╭─ DATA BLOCK

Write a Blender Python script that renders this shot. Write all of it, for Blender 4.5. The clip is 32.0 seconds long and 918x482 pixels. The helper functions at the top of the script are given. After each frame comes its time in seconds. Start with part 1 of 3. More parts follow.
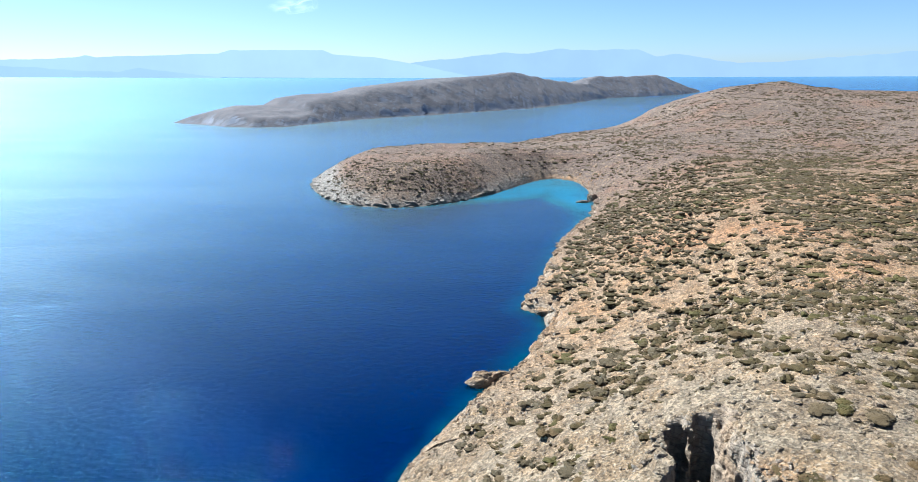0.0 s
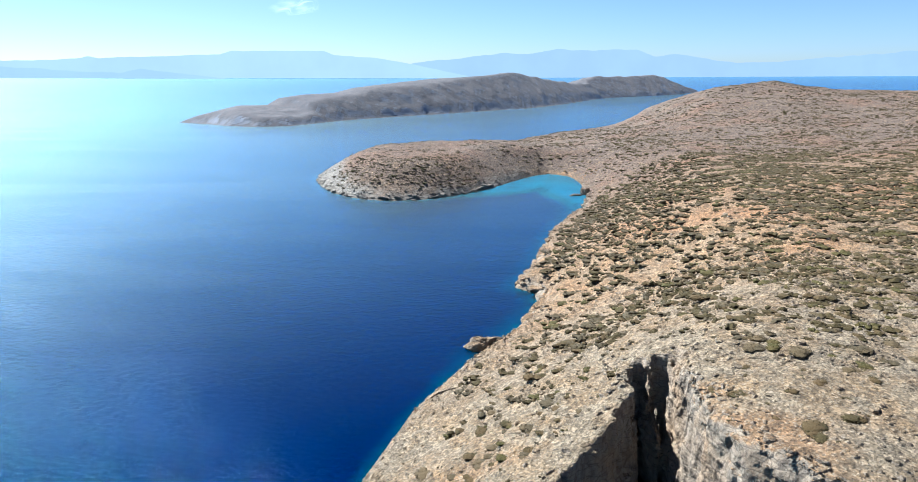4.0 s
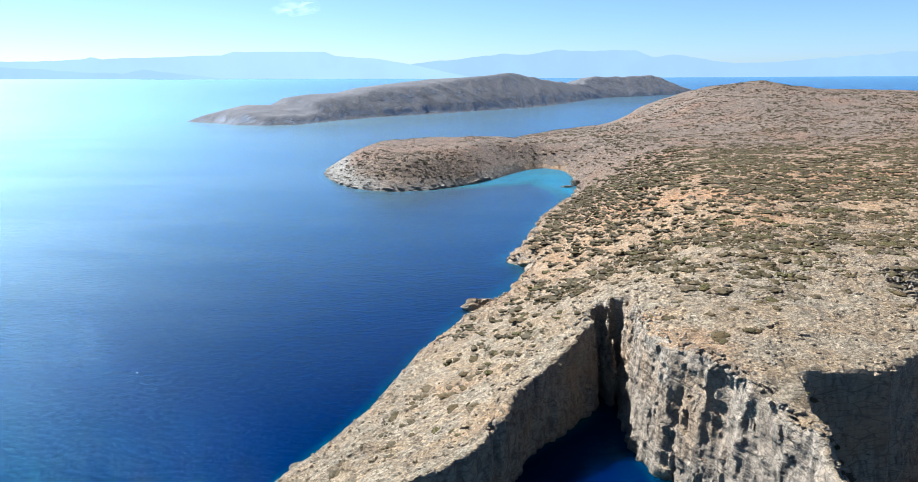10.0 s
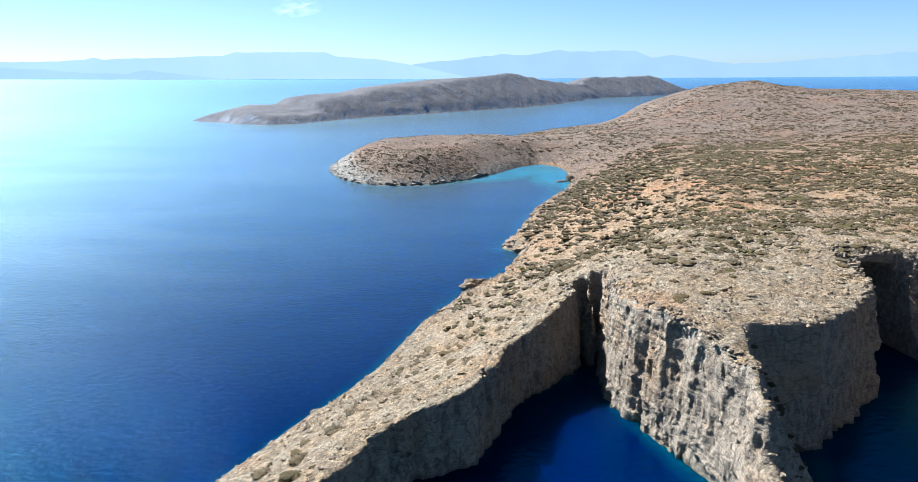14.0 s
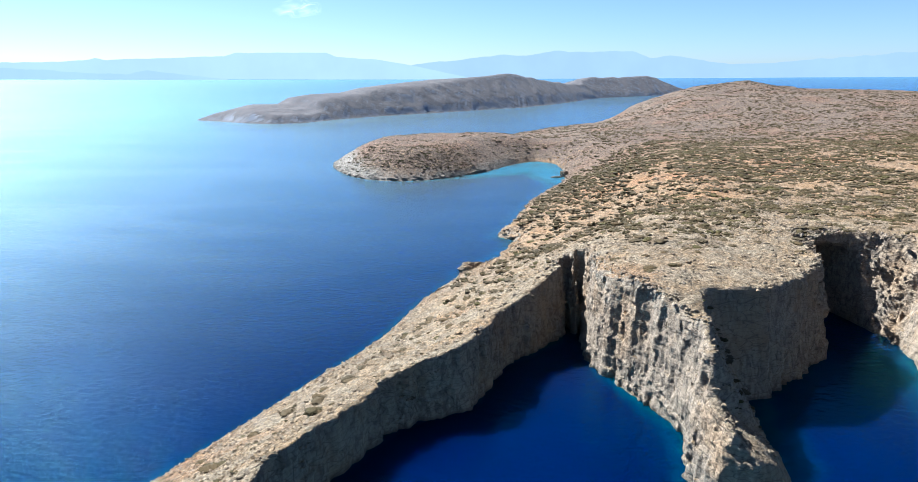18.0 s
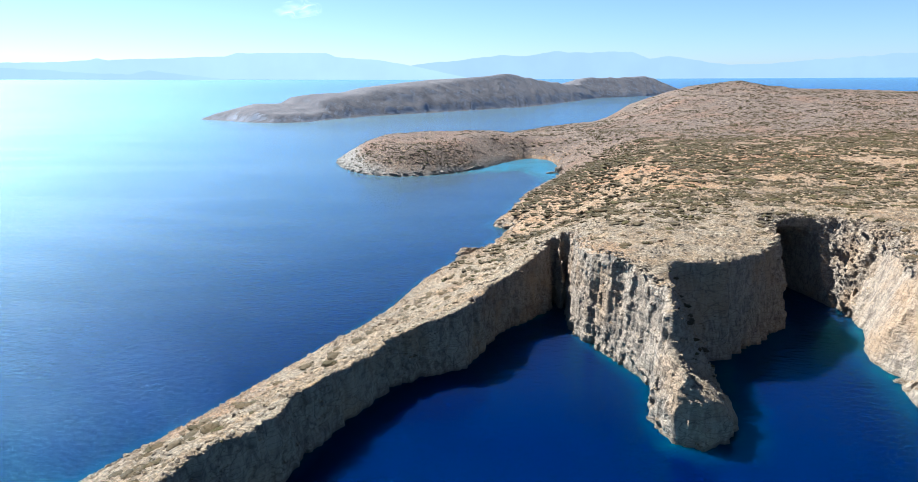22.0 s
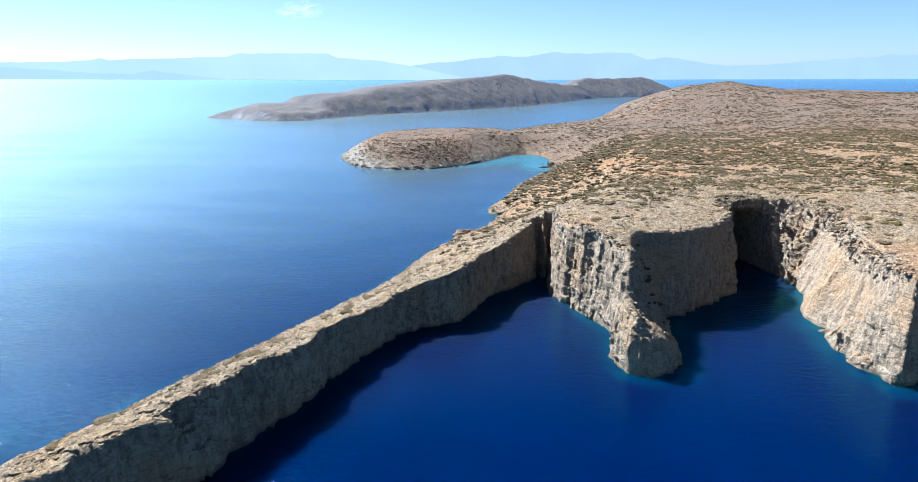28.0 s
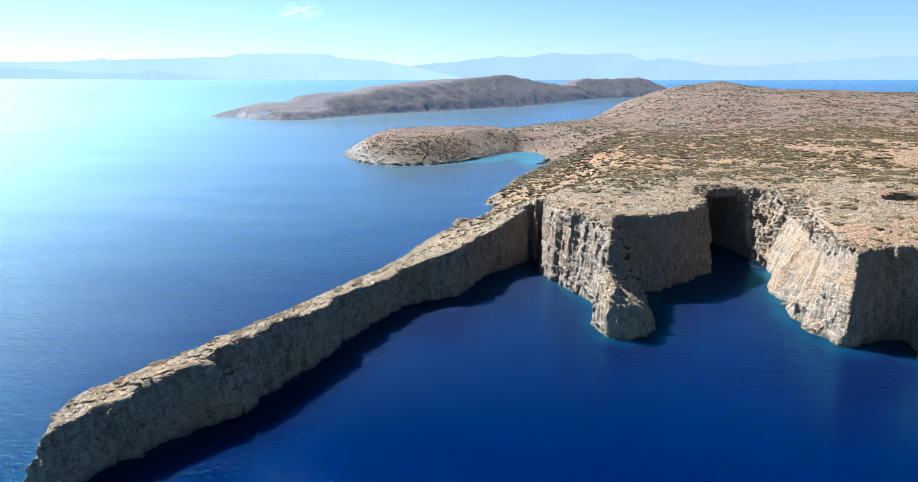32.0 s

╰─

Leave out the pictures and restate everything else word for word.

◆ TASK RESULT
Write a Blender Python script that renders this shot. Write all of it, for Blender 4.5. The clip is 32.0 seconds long and 918x482 pixels. The helper functions at the top of the script are given. After each frame comes its time in seconds. Start with part 1 of 3. More parts follow.
0.0 s
4.0 s
10.0 s
14.0 s
18.0 s
22.0 s
28.0 s
32.0 s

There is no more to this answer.